My Chemical Romance launched their Long Live The Black Parade North American stadium tour on July 11 at Seattle’s T‑Mobile Park, with Violent Femmes joining as the opening act. The tour’s kickoff underscores a growing trend: full-album stadium shows are reigniting the live-event economy and generating significant ticket-sale momentum for legacy artists.
Tickets for the 10-date stadium run sold out almost instantly after going on sale in November 2024—365,000 tickets cleared in mere hours, prompting the band to add a second night at Los Angeles’s Dodger Stadium on July 27. Industry analysts point to rising demand for immersive, nostalgia-driven experiences: fans crave the authenticity of hearing a defining album like The Black Parade performed live, in the context it was meant to be heard.
These high-profile stadium bookings—across venues in Seattle, San Francisco, LA, Arlington, East Rutherford, Philadelphia, Toronto, Chicago, Boston, and Tampa—are demonstrating the financial strength of full-album tours.
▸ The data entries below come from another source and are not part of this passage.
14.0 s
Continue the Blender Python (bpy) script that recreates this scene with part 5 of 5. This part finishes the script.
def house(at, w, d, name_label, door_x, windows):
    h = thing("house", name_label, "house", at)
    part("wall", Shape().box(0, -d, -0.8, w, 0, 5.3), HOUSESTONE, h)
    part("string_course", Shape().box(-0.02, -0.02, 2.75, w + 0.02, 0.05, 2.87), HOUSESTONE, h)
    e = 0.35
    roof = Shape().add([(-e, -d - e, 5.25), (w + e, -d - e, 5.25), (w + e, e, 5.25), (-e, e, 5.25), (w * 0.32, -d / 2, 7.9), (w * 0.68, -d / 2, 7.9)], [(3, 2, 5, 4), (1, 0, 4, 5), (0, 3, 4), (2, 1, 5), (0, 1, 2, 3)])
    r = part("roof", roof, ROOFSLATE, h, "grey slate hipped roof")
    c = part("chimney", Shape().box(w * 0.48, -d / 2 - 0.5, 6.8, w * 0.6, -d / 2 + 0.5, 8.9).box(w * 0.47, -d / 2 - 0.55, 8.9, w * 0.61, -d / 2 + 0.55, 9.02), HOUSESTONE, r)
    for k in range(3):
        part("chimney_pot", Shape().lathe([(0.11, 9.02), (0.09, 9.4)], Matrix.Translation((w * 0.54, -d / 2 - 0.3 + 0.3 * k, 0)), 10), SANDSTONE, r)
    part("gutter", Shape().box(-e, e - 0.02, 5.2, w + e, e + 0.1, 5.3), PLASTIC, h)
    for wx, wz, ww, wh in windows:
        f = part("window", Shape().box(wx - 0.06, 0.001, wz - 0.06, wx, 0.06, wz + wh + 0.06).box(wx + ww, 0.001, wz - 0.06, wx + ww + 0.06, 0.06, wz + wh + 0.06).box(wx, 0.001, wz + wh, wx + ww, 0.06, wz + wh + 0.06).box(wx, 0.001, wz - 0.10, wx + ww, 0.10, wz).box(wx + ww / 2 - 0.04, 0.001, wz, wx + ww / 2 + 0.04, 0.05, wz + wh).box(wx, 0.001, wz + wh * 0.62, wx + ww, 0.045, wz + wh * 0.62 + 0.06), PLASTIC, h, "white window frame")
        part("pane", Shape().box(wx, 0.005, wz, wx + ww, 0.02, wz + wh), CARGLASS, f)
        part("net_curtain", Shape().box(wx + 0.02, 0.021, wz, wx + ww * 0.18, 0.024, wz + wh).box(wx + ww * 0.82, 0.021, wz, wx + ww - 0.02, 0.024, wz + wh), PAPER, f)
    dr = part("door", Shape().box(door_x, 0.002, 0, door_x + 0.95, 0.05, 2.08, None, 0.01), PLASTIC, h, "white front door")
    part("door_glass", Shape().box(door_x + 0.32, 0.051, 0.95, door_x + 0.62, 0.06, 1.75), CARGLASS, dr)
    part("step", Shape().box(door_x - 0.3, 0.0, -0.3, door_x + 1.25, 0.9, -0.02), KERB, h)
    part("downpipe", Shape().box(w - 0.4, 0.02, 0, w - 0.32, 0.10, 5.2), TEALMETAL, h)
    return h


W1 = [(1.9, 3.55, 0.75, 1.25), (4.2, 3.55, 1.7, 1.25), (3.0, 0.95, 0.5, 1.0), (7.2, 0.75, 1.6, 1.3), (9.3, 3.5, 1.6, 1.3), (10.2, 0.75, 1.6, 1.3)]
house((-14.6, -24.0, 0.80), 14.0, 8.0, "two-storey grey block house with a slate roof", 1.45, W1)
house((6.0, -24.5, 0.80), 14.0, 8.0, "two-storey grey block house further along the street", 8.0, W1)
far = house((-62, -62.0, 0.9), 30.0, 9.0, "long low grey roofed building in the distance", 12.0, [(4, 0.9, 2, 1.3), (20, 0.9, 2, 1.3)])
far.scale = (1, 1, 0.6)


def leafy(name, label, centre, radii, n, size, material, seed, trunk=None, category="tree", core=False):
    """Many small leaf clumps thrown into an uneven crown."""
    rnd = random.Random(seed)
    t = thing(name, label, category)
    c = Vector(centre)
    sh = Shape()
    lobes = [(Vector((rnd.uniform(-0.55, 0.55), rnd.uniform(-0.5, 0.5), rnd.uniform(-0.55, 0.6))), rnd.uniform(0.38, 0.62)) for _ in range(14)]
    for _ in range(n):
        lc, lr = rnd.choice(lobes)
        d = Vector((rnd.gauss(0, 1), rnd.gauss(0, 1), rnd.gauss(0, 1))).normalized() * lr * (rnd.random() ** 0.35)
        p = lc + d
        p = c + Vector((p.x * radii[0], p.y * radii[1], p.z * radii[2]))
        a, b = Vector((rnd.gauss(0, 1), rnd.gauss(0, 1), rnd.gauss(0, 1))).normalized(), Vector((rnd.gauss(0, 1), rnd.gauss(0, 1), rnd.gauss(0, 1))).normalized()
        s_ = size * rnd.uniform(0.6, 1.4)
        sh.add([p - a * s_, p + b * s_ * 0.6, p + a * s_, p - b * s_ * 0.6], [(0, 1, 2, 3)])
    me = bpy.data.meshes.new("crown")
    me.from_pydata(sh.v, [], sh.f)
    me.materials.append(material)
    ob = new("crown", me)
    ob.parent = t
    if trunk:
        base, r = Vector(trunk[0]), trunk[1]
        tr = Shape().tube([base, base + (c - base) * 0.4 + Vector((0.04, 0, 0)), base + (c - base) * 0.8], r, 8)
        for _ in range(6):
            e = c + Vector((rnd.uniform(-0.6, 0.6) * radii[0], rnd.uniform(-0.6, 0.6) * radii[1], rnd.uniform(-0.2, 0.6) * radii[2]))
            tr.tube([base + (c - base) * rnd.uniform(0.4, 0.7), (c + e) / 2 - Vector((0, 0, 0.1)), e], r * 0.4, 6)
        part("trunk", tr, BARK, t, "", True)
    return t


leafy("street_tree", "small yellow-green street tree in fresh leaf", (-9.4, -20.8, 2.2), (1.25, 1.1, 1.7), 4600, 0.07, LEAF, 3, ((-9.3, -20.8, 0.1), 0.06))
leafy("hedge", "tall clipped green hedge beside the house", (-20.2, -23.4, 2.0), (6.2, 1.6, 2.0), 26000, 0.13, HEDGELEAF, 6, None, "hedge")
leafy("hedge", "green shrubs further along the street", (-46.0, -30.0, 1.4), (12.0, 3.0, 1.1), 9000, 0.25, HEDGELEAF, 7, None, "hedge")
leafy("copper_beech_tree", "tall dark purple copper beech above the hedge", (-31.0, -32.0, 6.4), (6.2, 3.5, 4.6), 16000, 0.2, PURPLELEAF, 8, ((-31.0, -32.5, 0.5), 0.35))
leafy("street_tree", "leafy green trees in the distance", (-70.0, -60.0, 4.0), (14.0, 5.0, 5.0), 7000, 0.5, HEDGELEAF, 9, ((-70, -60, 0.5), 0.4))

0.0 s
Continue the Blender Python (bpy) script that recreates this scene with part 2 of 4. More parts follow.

While standard setlists touch on an artist’s breadth, conceptual performances offer a deeper connection and often justify premium ticket pricing. Reports indicate dynamic pricing has been in play, with some tickets reaching up to $700, placing upward pressure on concert revenue.
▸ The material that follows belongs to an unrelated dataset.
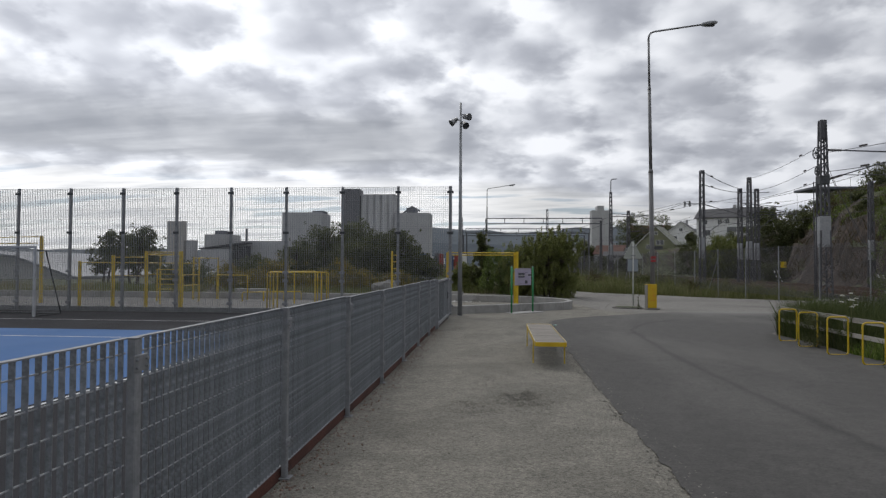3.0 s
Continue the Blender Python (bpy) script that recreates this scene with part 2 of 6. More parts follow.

The shift also reflects changing fan expectations. In the streaming era, music is often consumed piece by piece—playlists fragment entire bodies of work. Full-album concerts counteract that by providing a cohesive narrative in a live setting, restoring the album’s artistic integrity. The communal energy—thousands of fans singing in unison to every track—creates moments of collective catharsis that resonate far beyond typical headline sets.
For the music business, this model has proven lucrative. Stadium tours have higher capacities and attention-grabbing media appeal. While legacy acts aren’t new to large venues, the intentional design of a full-album narrative gives them renewed relevance, especially among millennials and Gen Zers discovering these works decades after release. MCR’s success illustrates how delivering a complete, iconic album experience can revitalize ticket sales and fan engagement.
From a broader perspective, the rise of full-album stadium tours suggests a sustainable strategy for artists to monetize back catalogs in an era where recorded music income has shifted to streaming. These event-style concerts provide a compelling value proposition: fans pay for more than a show—they pay for a shared journey through a culturally significant piece of music history.
As My Chemical Romance continues its northeast and midwest leg through August and early September, it’s clear that The Black Parade isn’t just being performed—it’s being celebrated. And for the music industry, the tour’s commercial and emotional impact signals that thoughtfully crafted live experiences can fuel ticket economy growth in a world where playlists dominate personal listening.